IELTS Speaking · Part 2 Cue Card
Describe a skill you learned that you found useful
A complete preparation guide: the cue card itself, a 60-second prep framework, a band 7.5 sample answer, topic vocabulary, and likely Part 3 follow-up questions.
Cue card
Describe a skill you learned that you found useful.
You should say:
- •What the skill is
- •When you learned it
- •How you learned it
- •And explain why it is useful
How to use your 1 minute of prep time
Specific to this cue card — not generic advice.
- 1Choose a skill specific enough to discuss in detail (not 'communication' — too vague).
- 2Distinguish between learning the skill and getting good at it; that gap is where good vocabulary lives.
- 3Mention who or what taught you (a person, a course, a YouTube channel) — the 'how' bullet is often skipped.
- 4Tie the usefulness to a concrete situation, not a generic 'helps in life'.
Sample answer (band 7.5)
Read it once for shape, then aloud for rhythm. Don't memorise it — examiners can tell.

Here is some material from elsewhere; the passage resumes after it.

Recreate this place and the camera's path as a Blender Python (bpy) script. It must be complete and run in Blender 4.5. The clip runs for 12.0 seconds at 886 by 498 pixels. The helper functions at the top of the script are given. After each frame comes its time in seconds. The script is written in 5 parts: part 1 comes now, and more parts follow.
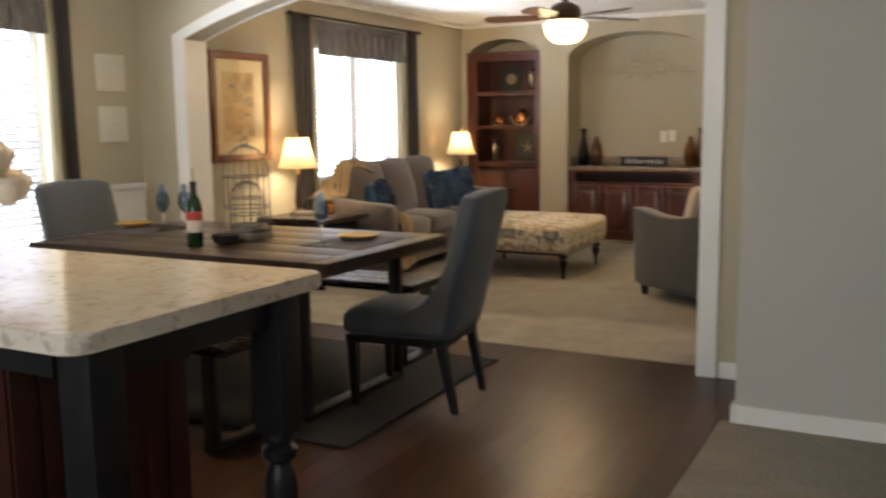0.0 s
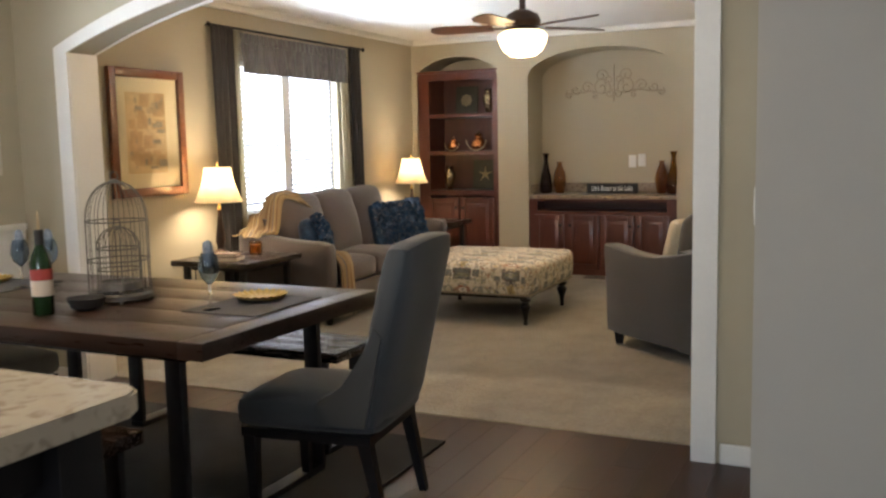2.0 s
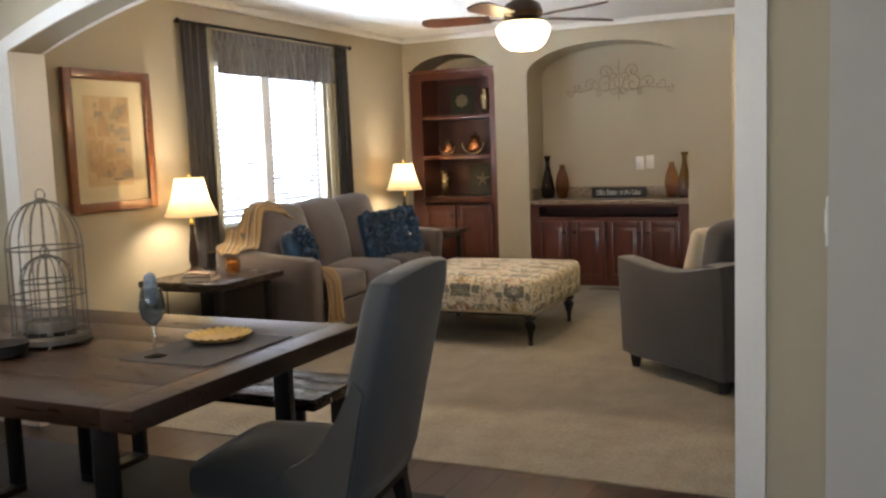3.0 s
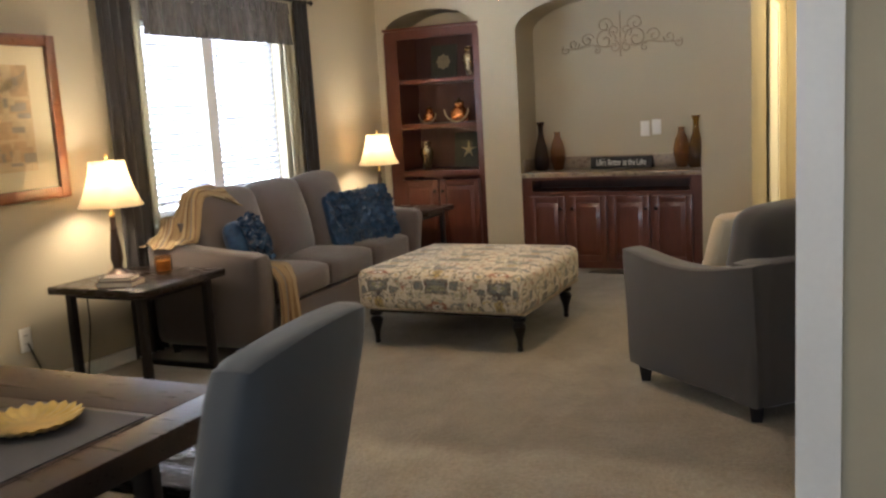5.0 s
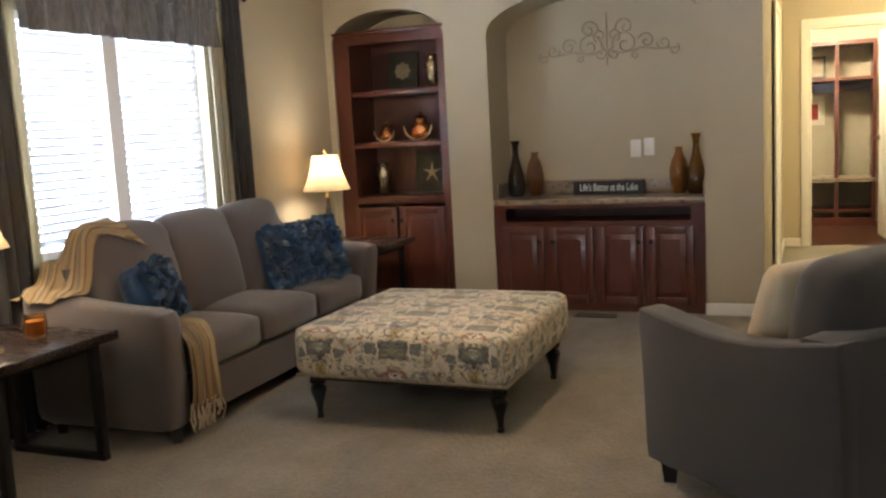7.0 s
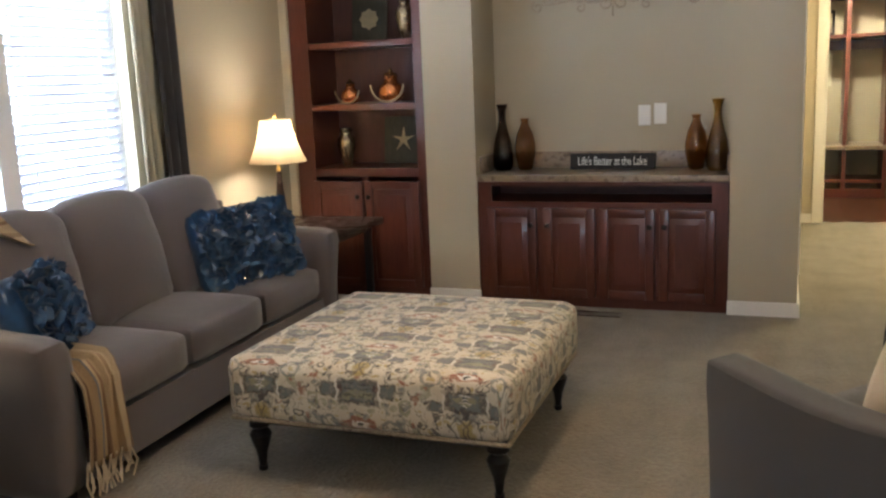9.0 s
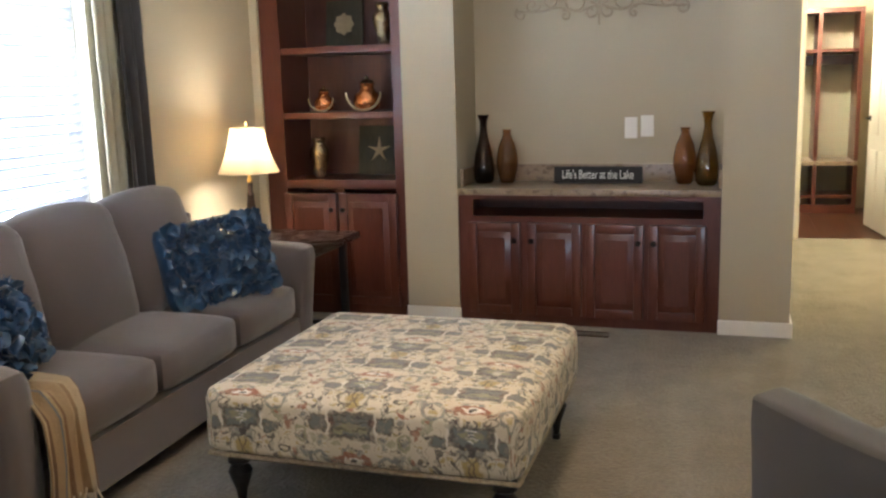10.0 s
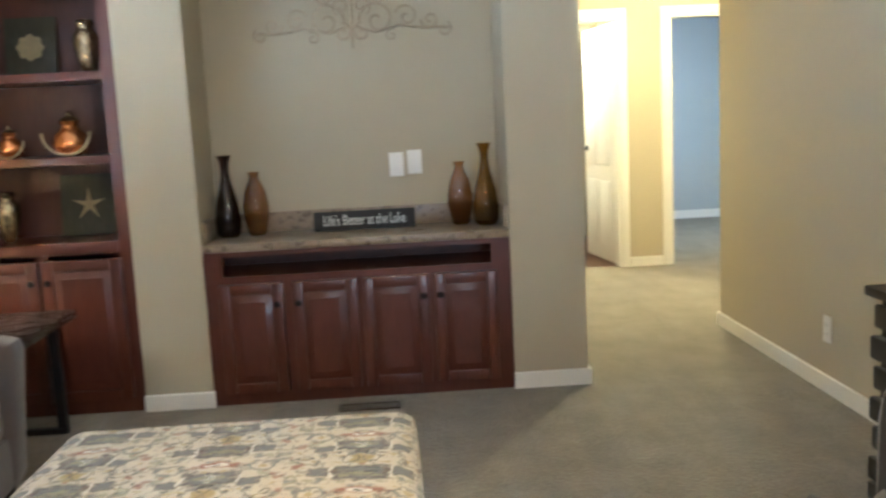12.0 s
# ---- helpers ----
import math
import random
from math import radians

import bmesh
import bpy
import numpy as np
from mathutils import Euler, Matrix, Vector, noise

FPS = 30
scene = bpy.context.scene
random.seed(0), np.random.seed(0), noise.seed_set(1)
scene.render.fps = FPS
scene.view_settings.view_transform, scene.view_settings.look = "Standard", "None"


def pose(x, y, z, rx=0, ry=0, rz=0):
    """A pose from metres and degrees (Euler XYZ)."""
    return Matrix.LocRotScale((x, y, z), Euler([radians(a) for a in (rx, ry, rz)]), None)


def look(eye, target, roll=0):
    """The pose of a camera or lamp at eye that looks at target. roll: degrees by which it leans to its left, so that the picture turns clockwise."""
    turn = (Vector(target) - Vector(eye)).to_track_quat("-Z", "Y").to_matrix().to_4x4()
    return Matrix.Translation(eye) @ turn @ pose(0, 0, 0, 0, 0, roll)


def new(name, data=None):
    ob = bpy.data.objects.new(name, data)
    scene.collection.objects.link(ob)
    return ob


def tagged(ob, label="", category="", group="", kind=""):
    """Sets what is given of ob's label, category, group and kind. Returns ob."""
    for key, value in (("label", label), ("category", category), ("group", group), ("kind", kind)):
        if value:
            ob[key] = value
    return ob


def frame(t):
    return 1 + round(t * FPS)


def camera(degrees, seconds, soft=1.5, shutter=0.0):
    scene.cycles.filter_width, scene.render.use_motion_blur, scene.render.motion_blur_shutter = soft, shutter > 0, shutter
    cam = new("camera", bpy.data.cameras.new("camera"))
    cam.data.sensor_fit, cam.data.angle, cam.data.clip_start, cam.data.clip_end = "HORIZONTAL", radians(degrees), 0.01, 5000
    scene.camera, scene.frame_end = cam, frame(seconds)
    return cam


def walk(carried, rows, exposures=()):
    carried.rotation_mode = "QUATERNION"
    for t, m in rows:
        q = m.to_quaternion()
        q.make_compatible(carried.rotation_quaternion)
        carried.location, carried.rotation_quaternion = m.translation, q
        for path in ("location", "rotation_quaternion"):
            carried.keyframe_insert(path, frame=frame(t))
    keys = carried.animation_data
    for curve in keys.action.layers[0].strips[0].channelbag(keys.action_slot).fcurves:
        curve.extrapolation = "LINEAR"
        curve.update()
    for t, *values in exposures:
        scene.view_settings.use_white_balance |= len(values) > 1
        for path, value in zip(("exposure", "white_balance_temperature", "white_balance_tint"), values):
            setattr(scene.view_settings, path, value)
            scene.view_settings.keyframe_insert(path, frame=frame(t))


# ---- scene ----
cam = camera(52, 12.0, soft=2.4, shutter=0.5)
PATH = [
    (0, pose(2.309, -1.356, 1.312, 82.00, 0, 27.63) @ pose(0, 0, 0, 0, 0, -0.67)),
    (0.5, pose(2.240, -1.198, 1.305, 82.66, 0, 31.95) @ pose(0, 0, 0, 0, 0, -0.17)),
    (1, pose(2.158, -0.977, 1.310, 83.04, 0, 31.12) @ pose(0, 0, 0, 0, 0, -0.27)),
    (1.5, pose(2.099, -0.713, 1.308, 83.27, 0, 26.57) @ pose(0, 0, 0, 0, 0, -0.61)),
    (2, pose(1.994, -0.444, 1.315, 83.50, 0, 25.33) @ pose(0, 0, 0, 0, 0, -1.22)),
    (2.5, pose(1.868, -0.180, 1.324, 83.69, 0, 25.09) @ pose(0, 0, 0, 0, 0, -1.56)),
    (3, pose(1.747, 0.095, 1.325, 83.66, 0, 25.11) @ pose(0, 0, 0, 0, 0, -2.10)),
    (5, pose(1.496, 1.047, 1.360, 81.34, 0, 25.33) @ pose(0, 0, 0, 0, 0, -3.25)),
    (5.5, pose(1.435, 1.307, 1.325, 81.72, 0, 25.32) @ pose(0, 0, 0, 0, 0, -3.37)),
    (6, pose(1.312, 1.562, 1.336, 81.90, 0, 24.55) @ pose(0, 0, 0, 0, 0, -3.37)),
    (6.5, pose(1.167, 1.819, 1.340, 82.15, 0, 23.60) @ pose(0, 0, 0, 0, 0, -3.28)),
    (7, pose(1.041, 2.056, 1.350, 82.31, 0, 22.80) @ pose(0, 0, 0, 0, 0, -3.08)),
    (9, pose(0.596, 2.982, 1.404, 79.23, 0, 20.62) @ pose(0, 0, 0, 0, 0, -2.39)),
    (9.5, pose(0.477, 3.117, 1.384, 79.85, 0, 19.48) @ pose(0, 0, 0, 0, 0, -1.78)),
    (10, pose(0.365, 3.168, 1.389, 79.85, 0, 17.59) @ pose(0, 0, 0, 0, 0, -1.57)),
    (10.5, pose(0.225, 3.331, 1.378, 79.70, 0, 15.69) @ pose(0, 0, 0, 0, 0, -2.13)),
    (11, pose(-0.014, 3.503, 1.362, 81.31, 0, 9.82) @ pose(0, 0, 0, 0, 0, -2.61)),
    (11.5, pose(-0.143, 3.729, 1.348, 81.70, 0, 3.63) @ pose(0, 0, 0, 0, 0, -2.90)),
    (12, pose(-0.200, 3.898, 1.353, 81.72, 0, -2.74) @ pose(0, 0, 0, 0, 0, -2.83)),
]
walk(cam, PATH, [(0.0, 0.16, 6400, 10), (2.0, 0.2, 6100, 10), (6.0, 0.03, 5800, 10), (7.2, 0.0, 5750, 10), (9.0, 0.16, 5400, 10), (10.5, 0.5, 5230, 8), (11.1, 0.48, 5000, 5), (12.0, 0.57, 5050, 3)])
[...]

The skill I'd choose is touch typing, which sounds unglamorous but has genuinely changed how I work. I picked it up about five years ago, when I started a job that involved writing long reports almost every day. I was a hunt-and-peck typist back then — fast for someone using two fingers, but slow compared to what was needed. I used a free website called keybr.com that drills you on letter combinations rather than full words, and I forced myself to use it for fifteen minutes every morning before opening anything else. The first three weeks were honestly painful — my output dropped by half because I was deliberately not looking at the keys. But by the end of the second month, I was typing about seventy words a minute without looking, which was roughly double my previous speed. The reason it's so useful is that it removes a kind of friction I didn't know was there. When the typing keeps up with my thinking, drafting a document feels almost effortless. I also notice it during online meetings — I can take notes without breaking eye contact with the screen. It's one of the highest-return things I've ever invested time in.

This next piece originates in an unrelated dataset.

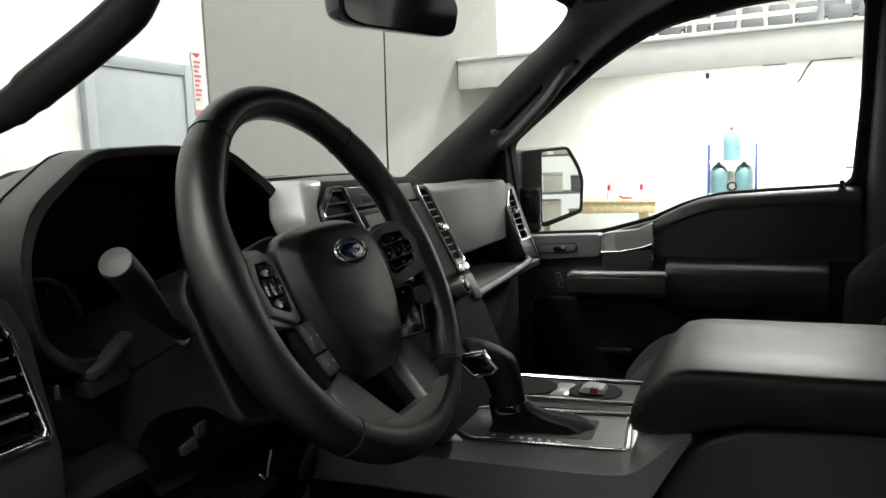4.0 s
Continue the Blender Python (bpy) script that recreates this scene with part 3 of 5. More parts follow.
rel = part("lock_plate", prism([(-0.532, 1.207), (-0.513, 1.211), (-0.511, 1.200), (-0.530, 1.199)], "y", 0.107, 0.112, 0.001), DARKSILVER, dash, "small silver plates round the key lock")
part("lock_tab", prism([(-0.512, 1.219), (-0.497, 1.221), (-0.496, 1.210), (-0.510, 1.208)], "y", 0.107, 0.112, 0.001), TRIMGREY, rel)
wire = smooth_path([(-0.404, 0.108, 1.157), (-0.412, 0.106, 1.146), (-0.419, 0.104, 1.135)], 4)
part("loose_clip", tube(wire, 0.0012, 6), SATIN, dash)
part("loose_clip_end", tube([(-0.431, 0.104, 1.142), (-0.4235, 0.104, 1.1345)], 0.0014, 6), SATIN, dash)

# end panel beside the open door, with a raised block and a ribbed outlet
# The panel's shade beside the door is in its colour.
ep = part("end_panel", prism([(0.183, 1.375), (0.315, 1.378), (0.325, 1.36), (0.315, 0.90), (0.21, 0.90), (0.160, 1.10), (0.148, 1.20)], "x", -0.7225, -0.69, 0.002), ENDSHADE, dash)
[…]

Topic vocabulary & collocations
Phrases used in the sample answer that lift fluency naturally.
picked it up
learned it (often informally)
hunt-and-peck
slow typing using only a few fingers
drills you on
trains you repeatedly on
remove a kind of friction
eliminate something slowing you down
high-return
providing strong benefits relative to effort
keep up with my thinking
match the speed of my thoughts
Likely Part 3 follow-up questions
The examiner will move from your story (Part 2) to broader, abstract questions (Part 3). Prepare answers for these.
- What skills do you think will be most valuable in twenty years?
- Should schools spend more time teaching practical skills?
- Are some skills better learned online or in person?
- Is it harder for adults than children to learn new skills?
- Why do some people give up on learning a new skill?
Common pitfalls on this card
- ⚠Choosing 'leadership' or 'communication' — too abstract for a 2-minute answer.
- ⚠Describing the skill but not how you learned it (skipping the third bullet).
- ⚠Not explaining when you actually use it — the 'useful' part needs evidence.